Here’s a rundown: After the death of her grandmother, Nell, in 2005, Cassandra finds she has inherited a house in Cornwall, a house she did not realize existed previously. She finds Nell’s journal from 1975 and discovers that Nell had been trying to solve the mystery of her origins.
You see, Nell was put on a ship in 1913 from London to Maryborough, Australia, where the portmaster, Hugh, finds her and takes her home to his childless wife. Nell becomes their beloved daughter, but on the eve of Nell’s 18th birthday, Hugh decides it’s time to tell Nell exactly how she came to live with them. This is a shock to her system, leading Nell to distance herself from the family she thought was hers. When Hugh dies, he sends her a suitcase filled with clues to her past. Nell jets off to Cornwall, trying to piece together why she was abandoned on that ship in 1913. She plans on moving to Cornwall as soon as she can wrap up her life in Australia, but then the unexpected happens: Nell’s daughter Leslie brings Cassandra to her and abandons her to Nell’s care. Nell decides to raise her granddaughter at the expense of discovering who she is.
Upon her death, Cassandra picks up Nell’s search, going to London and Cornwall with Nell’s journal to figure out who Nell was.
Morton flashes between several different time periods, piecing out information to the mysterious reason Nell was on that ship. Interspersed with fairy tales that speak to the theme of identity, this story circles over a hundred year time period, giving hints as the story progresses as to the reason for Nell’s kidnapping.

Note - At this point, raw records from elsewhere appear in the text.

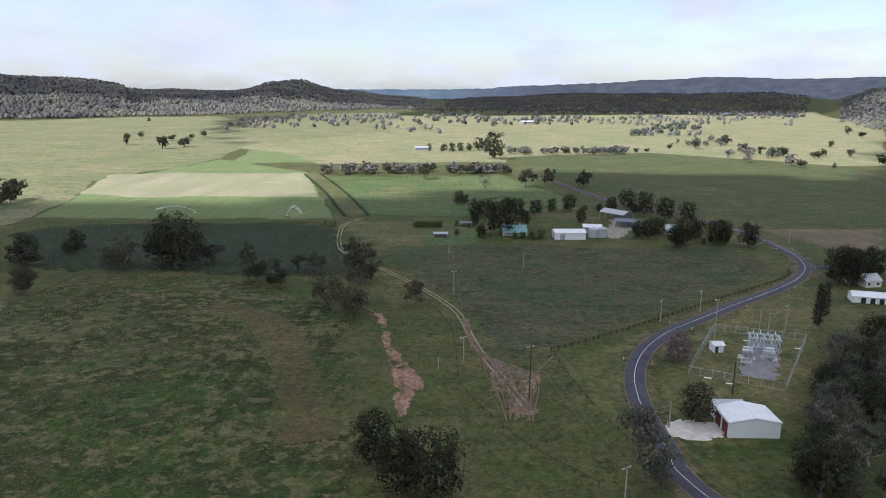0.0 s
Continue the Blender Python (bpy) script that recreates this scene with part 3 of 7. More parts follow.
def cloud_deck():
    m = bpy.data.materials.new("cloud vapour")
    m.use_nodes = True
    n, l = m.node_tree.nodes, m.node_tree.links
    n.remove(n["Principled BSDF"])
    tr = n.new("ShaderNodeBsdfTranslucent")
    tr.inputs[0].default_value = (0.445, 0.462, 0.490, 1)
    l.new(tr.outputs[0], n["Material Output"].inputs[0])
    veil = m.copy()
    veil.name = "thin cloud vapour"
    n, l = veil.node_tree.nodes, veil.node_tree.links
    clear, mix = n.new("ShaderNodeBsdfTransparent"), n.new("ShaderNodeMixShader")
    mix.inputs[0].default_value = 0.58
    l.new(n["Translucent BSDF"].outputs[0], mix.inputs[1])
    l.new(clear.outputs[0], mix.inputs[2])
    l.new(mix.outputs[0], n["Material Output"].inputs[0])
    high = 950.0
    shift = to_sun * (high / to_sun.z)
    step, span = 42.0, 4900
    verts, faces, index = [], [], {}
    gaps = [[(x + shift.x, y + shift.y) for x, y in rounded(g, 2)] for g in GAPS]
    thin = [[(x + shift.x, y + shift.y) for x, y in rounded(g, 2)] for g in THIN]
    n_side = int(2 * span / step)
    solid = {}
    for i in range(n_side):
        for j in range(n_side):
            x, y = -span + (i + 0.5) * step, -span + (j + 0.5) * step
            e = 30 * noise.noise((x / 130, y / 130, 0.0)) + 14 * noise.noise((x / 50, y / 50, 4.0))
            f_ = 30 * noise.noise((x / 130, y / 130, 9.0))
            cx, cy = x - shift.x, y - shift.y
            if math.hypot(x, y) < 4800 and math.hypot(cx, cy) < 4300 and not any(inside(x + e, y + f_, g) for g in gaps):
                solid[i, j] = int(any(inside(x + 3 * e, y + 3 * f_, g) for g in thin))
    for (i, j) in solid:
        quad = []
        for di, dj in ((0, 0), (1, 0), (1, 1), (0, 1)):
            key = (i + di, j + dj)
            if key not in index:
                x, y = -span + key[0] * step, -span + key[1] * step
                index[key] = len(verts)
                verts.append((x, y, high + 45 * noise.noise((x / 210, y / 210, 2.0)) + 20 * noise.noise((x / 70, y / 70, 5.0))))
            quad.append(index[key])
        faces.append(quad)
    me = mesh_of("cloud", verts, faces, m, True)
    me.materials.append(veil)
    me.polygons.foreach_set("material_index", list(solid.values()))
    ob = new("cloud", me)
    tagged(ob, "broken grey-white cloud layer high over the valley", "cloud", kind="stuff")


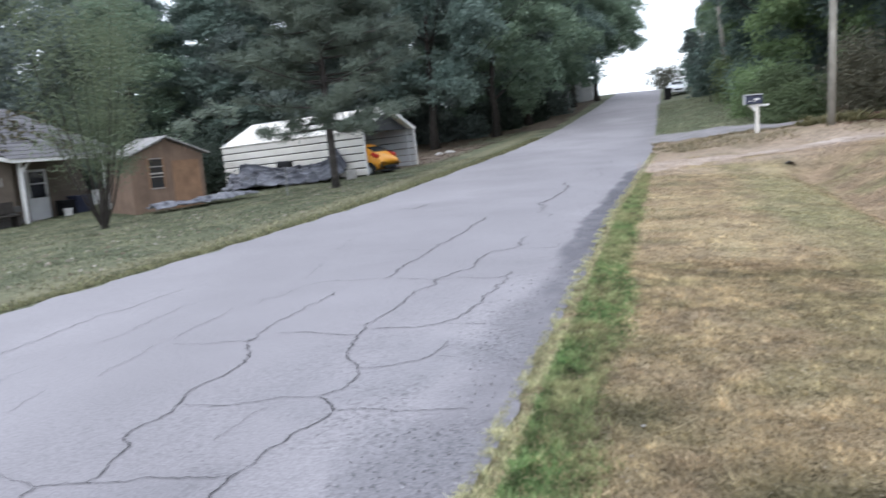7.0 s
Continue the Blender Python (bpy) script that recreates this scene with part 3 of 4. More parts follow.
def leafy_plant(seed, at, colors):
    """A clump of long arching leaves."""
    rng = np.random.default_rng(seed)
    v, f, c = [], [], []
    for k in range(46):
        a, ln, w = rng.uniform(0, 6.28), rng.uniform(0.45, 0.95), rng.uniform(0.03, 0.055)
        up = rng.uniform(0.5, 1.3)
        o = np.r_[rng.normal(size=2) * 0.22, 0]
        prev = None
        col = mixc(colors[0], colors[1], np.array(rng.random()))
        for j in range(5):
            q = j / 4
            p = o + np.array([math.cos(a) * ln * q * 0.7, math.sin(a) * ln * q * 0.7, ln * up * (q - 0.55 * q * q)])
            s = np.array([-math.sin(a), math.cos(a), 0]) * w * (1 - q * 0.9)
            v += [p - s, p + s]
            c += [col, col]
            if j:
                n = len(v)
                f.append((n - 4, n - 3, n - 1, n - 2))
    ob = link_mesh("bed_plant", array_mesh("bed_plant", v, f, np.array(c)), LEAF)
    ob.matrix_world = pose(at[0], at[1], ground_at(*at))
    return tagged(ob, "clump of long arching green leaves in the leafy bed", "plant", "plants in the bed")


lily_a = leafy_plant(31, (9.2, 31.2), ((0.11, 0.14, 0.075), (0.22, 0.235, 0.13)))
lily_b = leafy_plant(32, (6.2, 28.6), ((0.15, 0.145, 0.07), (0.25, 0.225, 0.12)))
rng_bed = np.random.default_rng(33)
for k in range(60):
    x = rng_bed.uniform(7.6, 18.5)
    bed_plant(lily_a, x, 31.2 + 0.09 * (x - 8) + rng_bed.normal() * 0.9, rng_bed.uniform(0.9, 1.6), rng_bed.uniform(0, 360))
for k in range(22):
    bed_plant(lily_b, rng_bed.uniform(4.6, 8.2), 28.9 + rng_bed.normal() * 0.35, rng_bed.uniform(0.45, 0.8), rng_bed.uniform(0, 360))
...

Morton plays with the mystical in all of her novels and the idea of hereditary memory. Cassandra and Nell both have flashbacks (not so many as it becomes unbelievable) that are not their own memories, helping them to gain insight into Nell’s origins. There’s always a feeling of knowing a place in Morton’s novels, and both Nell and Cassandra feel the familiarity of home in Cornwall, even though Cassandra has never been there and Nell barely remembers the place.
Overall, I liked The Forgotten Garden. Is it one of Morton’s best? No, that honor belongs to The Lake House, but it was an enthralling read. And Morton’s descriptions of places and events are truly the magical part of her writing. Plus, I love trying to see if I can figure out the mystery before the main character, in this case Cassandra, does.
If you like a mystery with beautiful descriptions and detailed plotting, then Kate Morton’s books are for you! I suggest them to all of the reader friends!